When strangers ask me what I do, I often respond, "I am a storyteller and I help people to find and live their bigger and braver stories, and tell them really well."
-Robert Moss
Robert Moss describes himself as a dream teacher, on a path for which there has been no career track in our culture. He is the creator of Active Dreaming, an original synthesis of dreamwork and shamanism. Born in Australia, he survived three near-death experiences in childhood. He leads popular seminars all over the world, including a three-year training for teachers of Active Dreaming. A former lecturer in ancient history at the Australian National University, he is a best-selling novelist, journalist and independent scholar. He has published twelve books on dreaming, shamanism and imagination.
He identifies the great watershed in his adult life as a sequence of visionary events that unfolded in 1987-1988, after he decided to leave the world of big cities and the fast-track life of a popular novelist and put down roots on a farm in the upper Hudson Valley of New York.
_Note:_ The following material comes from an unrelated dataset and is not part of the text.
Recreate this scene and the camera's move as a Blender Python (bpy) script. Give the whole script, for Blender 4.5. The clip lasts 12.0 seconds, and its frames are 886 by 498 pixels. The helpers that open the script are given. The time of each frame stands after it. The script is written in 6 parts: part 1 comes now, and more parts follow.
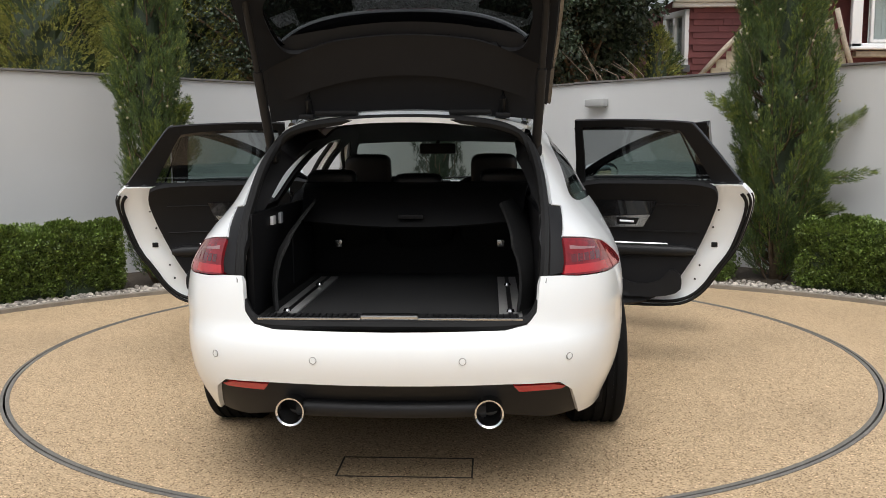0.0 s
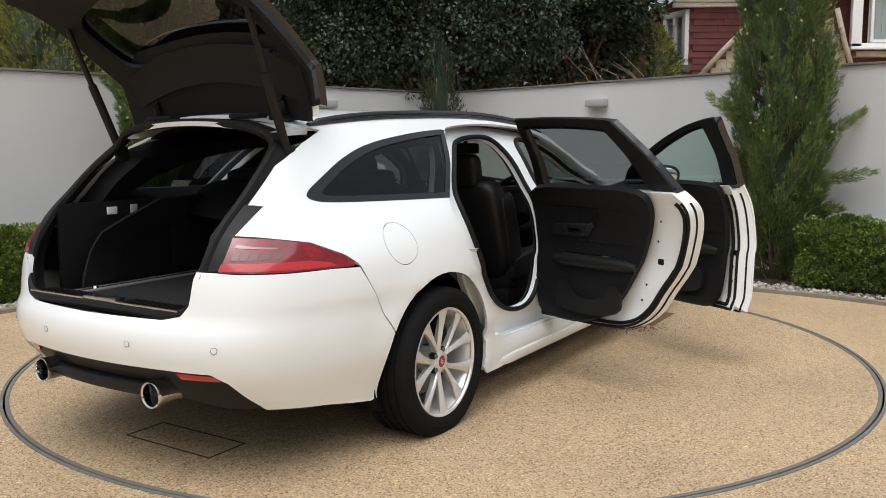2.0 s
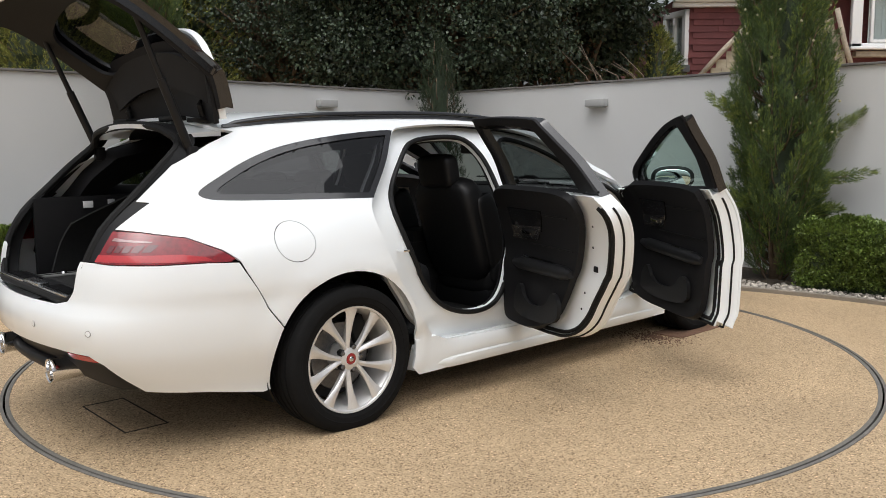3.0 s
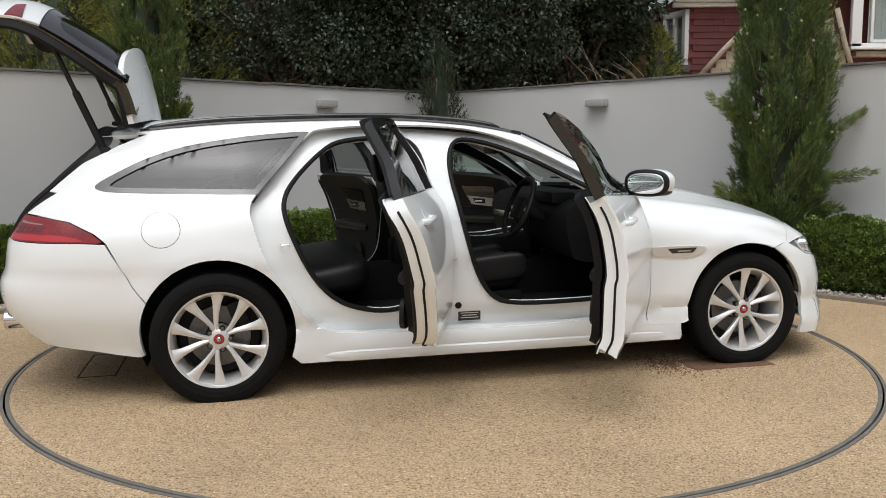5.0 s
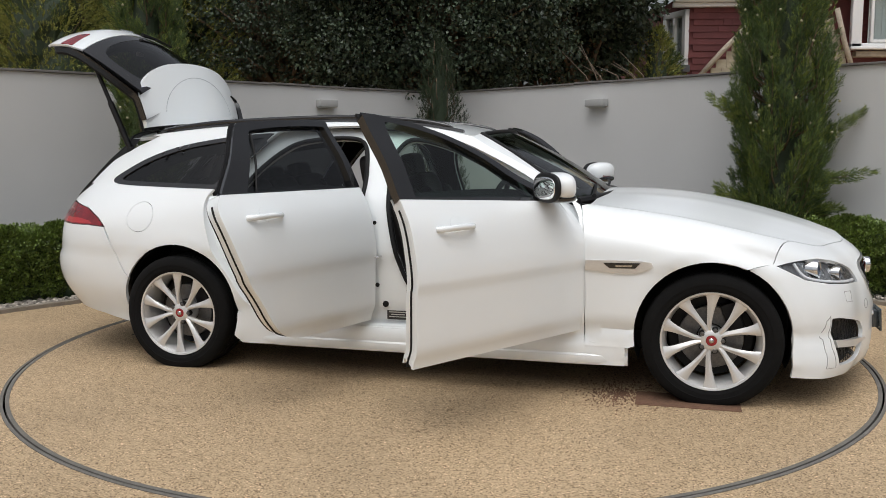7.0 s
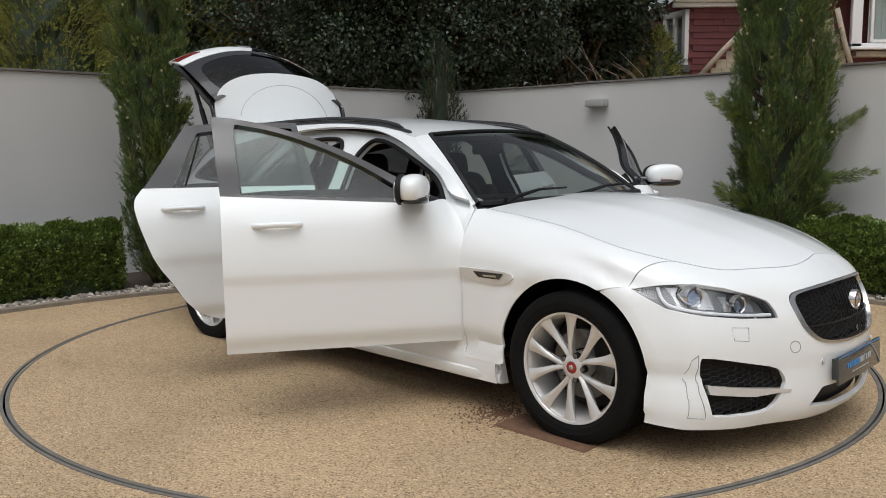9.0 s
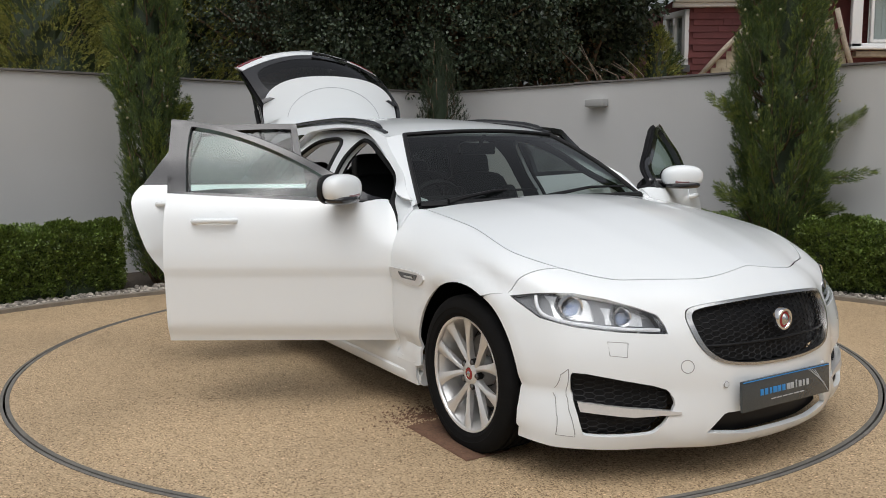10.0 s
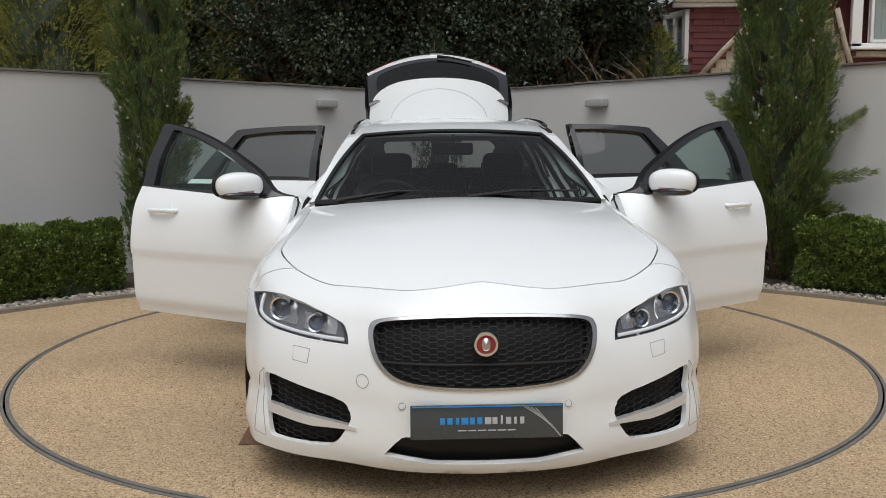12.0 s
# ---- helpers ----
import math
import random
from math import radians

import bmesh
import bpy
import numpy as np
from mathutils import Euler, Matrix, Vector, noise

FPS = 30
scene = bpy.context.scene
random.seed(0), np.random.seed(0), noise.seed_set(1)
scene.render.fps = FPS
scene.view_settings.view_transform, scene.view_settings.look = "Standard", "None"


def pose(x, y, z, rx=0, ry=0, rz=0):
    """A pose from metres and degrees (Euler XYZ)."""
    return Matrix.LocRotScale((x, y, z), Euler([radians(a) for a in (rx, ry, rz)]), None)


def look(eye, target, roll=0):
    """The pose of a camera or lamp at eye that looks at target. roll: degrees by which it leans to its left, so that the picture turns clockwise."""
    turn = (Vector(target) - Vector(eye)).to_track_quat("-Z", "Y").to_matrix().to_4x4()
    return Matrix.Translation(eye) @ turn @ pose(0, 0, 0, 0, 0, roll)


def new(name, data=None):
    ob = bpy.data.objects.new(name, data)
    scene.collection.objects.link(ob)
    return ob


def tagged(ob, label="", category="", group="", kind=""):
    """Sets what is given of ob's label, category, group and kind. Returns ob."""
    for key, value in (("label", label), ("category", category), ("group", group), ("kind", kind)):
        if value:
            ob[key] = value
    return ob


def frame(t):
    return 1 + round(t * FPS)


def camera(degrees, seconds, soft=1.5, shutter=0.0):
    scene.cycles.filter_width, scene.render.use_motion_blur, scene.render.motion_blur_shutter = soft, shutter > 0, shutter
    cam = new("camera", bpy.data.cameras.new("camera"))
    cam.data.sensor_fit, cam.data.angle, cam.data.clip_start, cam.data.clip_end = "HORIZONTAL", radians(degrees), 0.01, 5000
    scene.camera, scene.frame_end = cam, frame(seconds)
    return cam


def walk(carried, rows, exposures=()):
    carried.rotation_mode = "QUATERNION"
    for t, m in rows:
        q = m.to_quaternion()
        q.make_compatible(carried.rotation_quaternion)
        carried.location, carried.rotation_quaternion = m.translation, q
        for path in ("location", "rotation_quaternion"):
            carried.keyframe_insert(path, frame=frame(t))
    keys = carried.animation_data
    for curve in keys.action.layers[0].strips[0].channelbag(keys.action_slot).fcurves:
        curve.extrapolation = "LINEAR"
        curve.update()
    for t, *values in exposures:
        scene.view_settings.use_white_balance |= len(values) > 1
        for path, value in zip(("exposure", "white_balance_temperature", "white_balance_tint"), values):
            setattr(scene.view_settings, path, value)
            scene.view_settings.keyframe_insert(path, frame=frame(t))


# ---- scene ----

Moss started dreaming in a language he did not know that proved to be an archaic form of the Mohawk language. Helped by native speakers to interpret his dreams, Moss came to believe that they had put him in touch with an ancient healer, an arendiwanen or "woman of power" and that they were calling him to a different life.
Out of these experiences he wrote a series of historical novels and developed the practice he calls Active Dreaming, an original synthesis of contemporary dreamwork and shamanic methods of journeying and healing. A central premise of Moss's approach is that dreaming isn't just what happens during sleep; dreaming is waking up to sources of guidance, healing and creativity beyond the reach of the everyday mind.